The nanorods are an example of materials that are able to reverse a phenomenon called refraction, which occurs as electromagnetic waves, including light, bend when passing from one material into another and is caused by a change in the speed of light as it passes from one medium into another. Scientists measure this bending of radiation by its "index of refraction." Refraction causes the bent-stick-in-water effect, which occurs when a stick placed in a glass of water appears bent when viewed from the outside. Each material has its own refraction index, which describes how much light will bend in that particular material and defines how much the speed of light slows down while passing through a material. All natural materials, such as glass, air and water, have positive refractive indices.
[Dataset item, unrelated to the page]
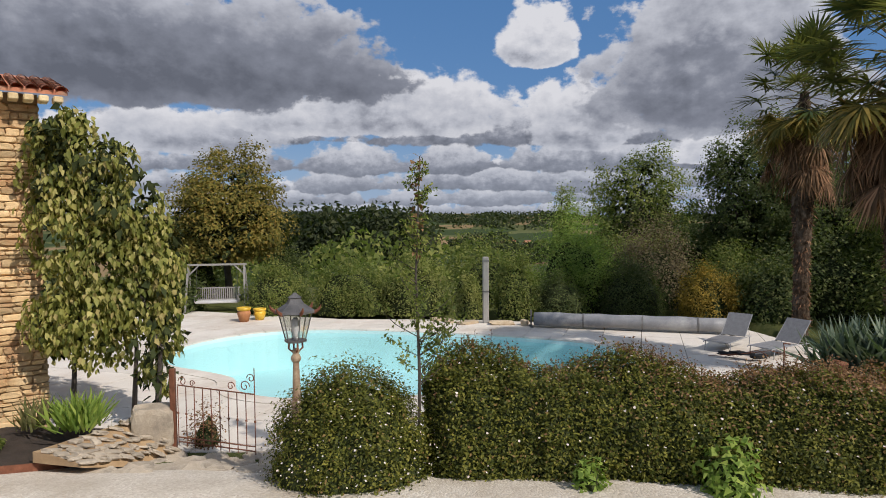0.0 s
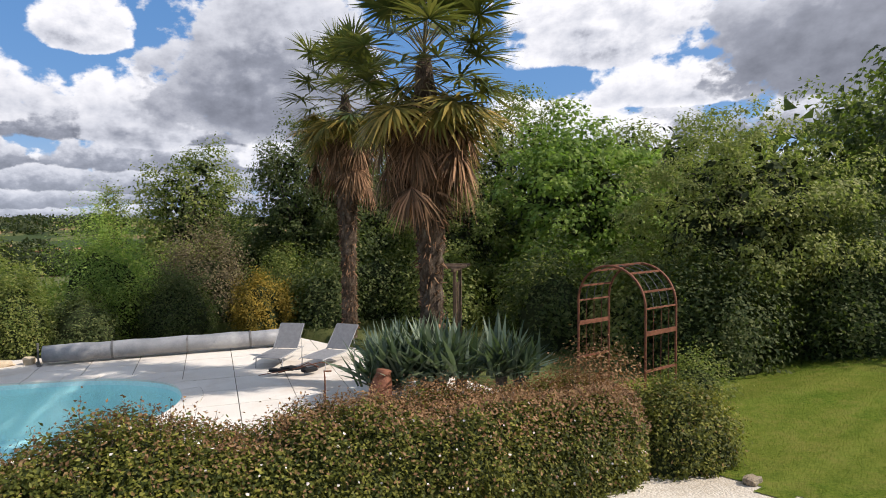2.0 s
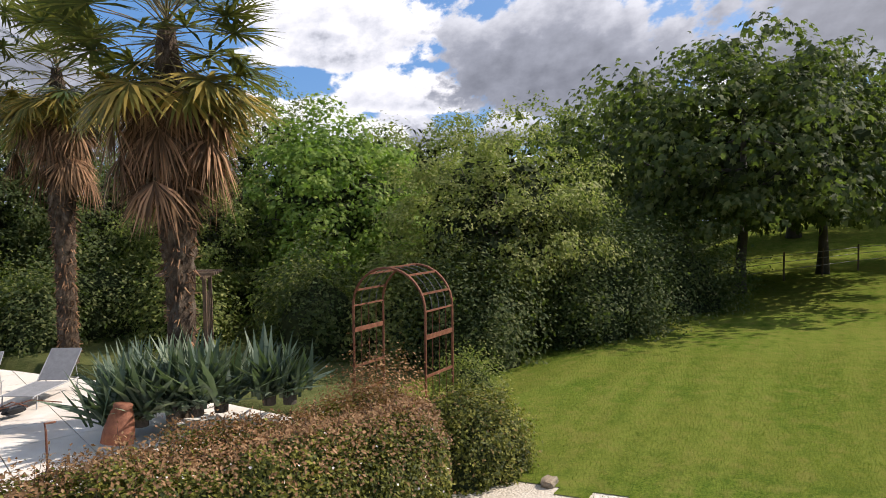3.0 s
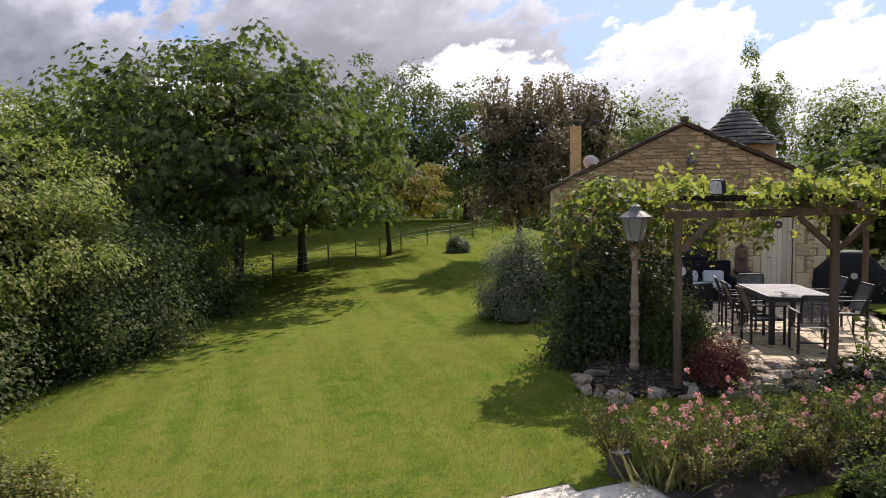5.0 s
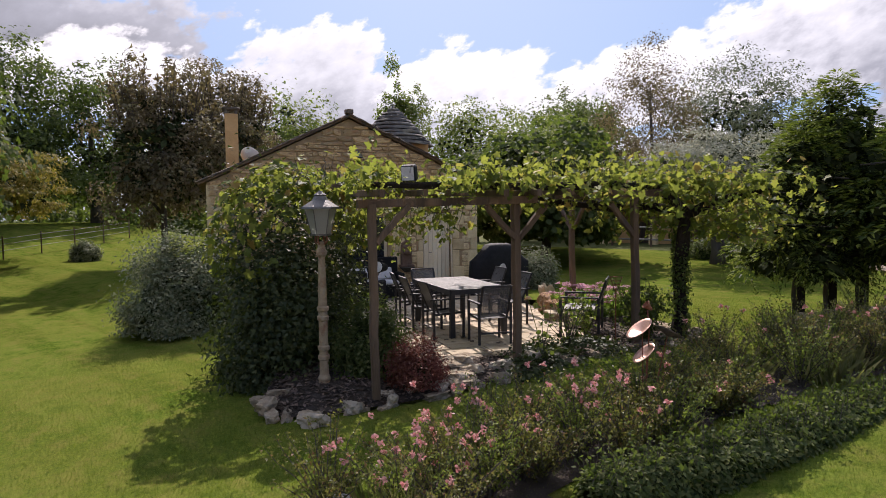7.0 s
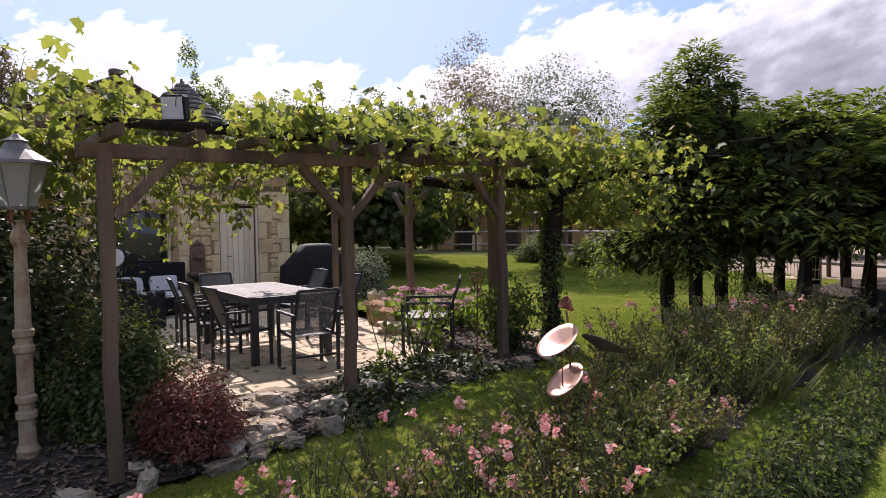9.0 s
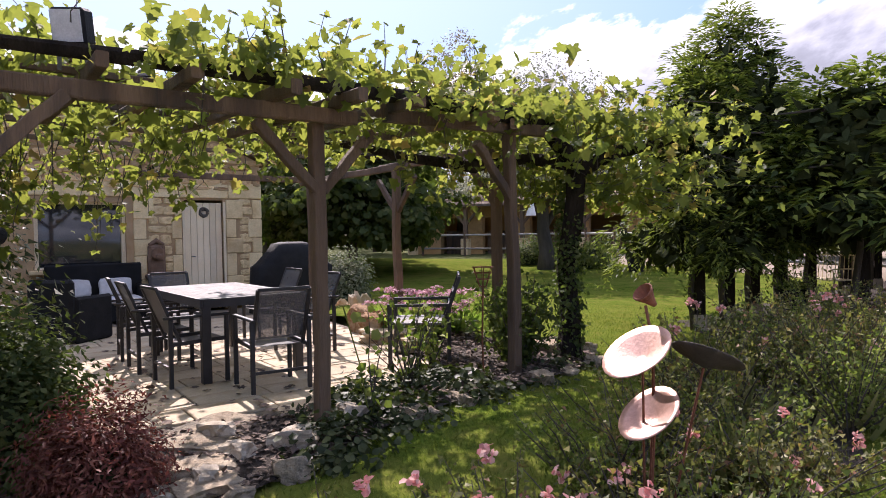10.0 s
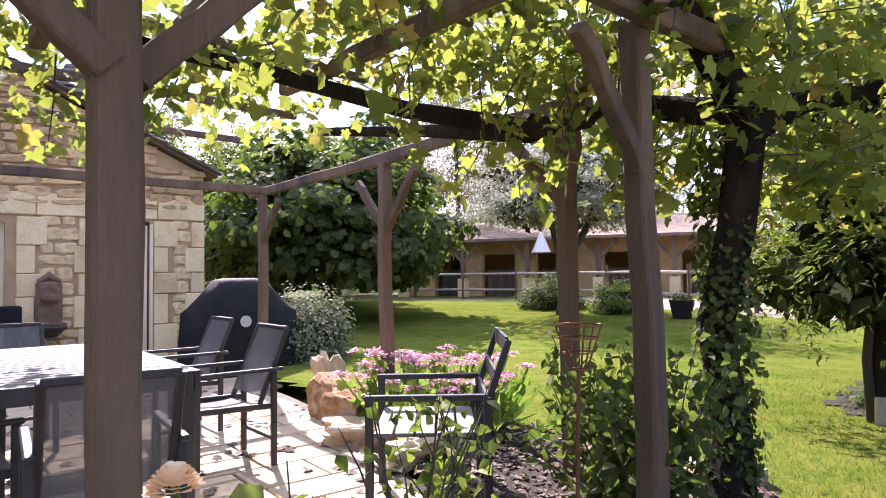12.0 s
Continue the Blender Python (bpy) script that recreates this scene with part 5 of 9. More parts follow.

In the late 1960s, researchers hypothesized what would happen if a material had a negative refractive index, causing it to bend light in the opposite direction from ordinary materials. In 2000, researcher John Pendry at the Imperial College London theorized that slabs of such material might be used to create a "superlens" that would drastically improve the quality of medical diagnostic imaging and other technologies. Such lenses theoretically could compensate for the loss of a portion of the light transmitting an image as it passes through a lens. Lenses and imaging systems could be improved if this lost light, which scientists call "evanescent light," could be restored. An imaging system that used a combination of positive and negative refraction might restore the lost evanescent light.
Harnessing materials that have a negative index of refraction could make it possible to take optical images of objects that are smaller than the wavelength of visible light, including molecules such as DNA, for research and medical imaging; the development of "photo-nanolithography," which would make it possible to etch smaller electronic devices and circuits, resulting in more powerful computers; new types of antennas, computer components and consumer electronics such as cell phones that use light instead of electricity for carrying signals and processing information, resulting in faster communications.
A major obstacle now hindering development of opto-electronic devices is that wavelengths of light are too large to fit into the tiny features needed for miniature circuits and components. "Plasmonic nanomaterials," however, could make it possible to squeeze light waves into much smaller spaces, Shalaev said.
Various research groups have fabricated "metamaterials" made of tiny metal rings and rods, which have a negative index of refraction. No metamaterials have yet been created that have negative refraction indices for visible light, but now the Purdue researchers have created the first metamaterial with a negative refractive index in the near-infrared portion of the spectrum. This is just beyond the range of visible light, demonstrating the feasibility of applying the concept to communications and computers.
"The challenge was to fabricate a structure that would have not only an electrical response, but also a magnetic response in the near-infrared range," Shalaev said.
The gold nanorods conduct clouds of electrons, all moving in unison as if they were a single object instead of millions of individual electrons. These groups of electrons are known collectively as plasmons. Light from a laser or other source was shined onto the nanorods, inducing an "electro-optical current" in the tiny circuit. Each of the rods is about as wide as 100 nanometers, or 100 billionths of a meter, and 700 nanometers long.
"These rods basically conduct current because they are a metal, producing an effect we call optical inductance, while a material between the rods produces another effect called optical capacitance," Shalaev said. "The result is the formation of a very small electromagnetic circuit, but this circuit works in higher frequencies than normal circuits, in a portion of the spectrum we call optical frequencies, which includes the near-infrared. So we have created a structure that works as kind of an optical circuit and interacts effectively with both of the field components of light: electrical and magnetic."
The research has been funded by the U.S. Army Research Office and the National Science Foundation and is affiliated with Purdue's Birck Nanotechnology Center at Discovery Park, the university's hub for interdisciplinary research.
"Although many researchers are skeptical about developing materials with a negative index of refraction in optical wavelengths and then using them in practical technologies, I think the challenges are mainly engineering problems that could eventually be overcome," Shalaev said. "There is no fundamental law of physics that would prevent this from happening."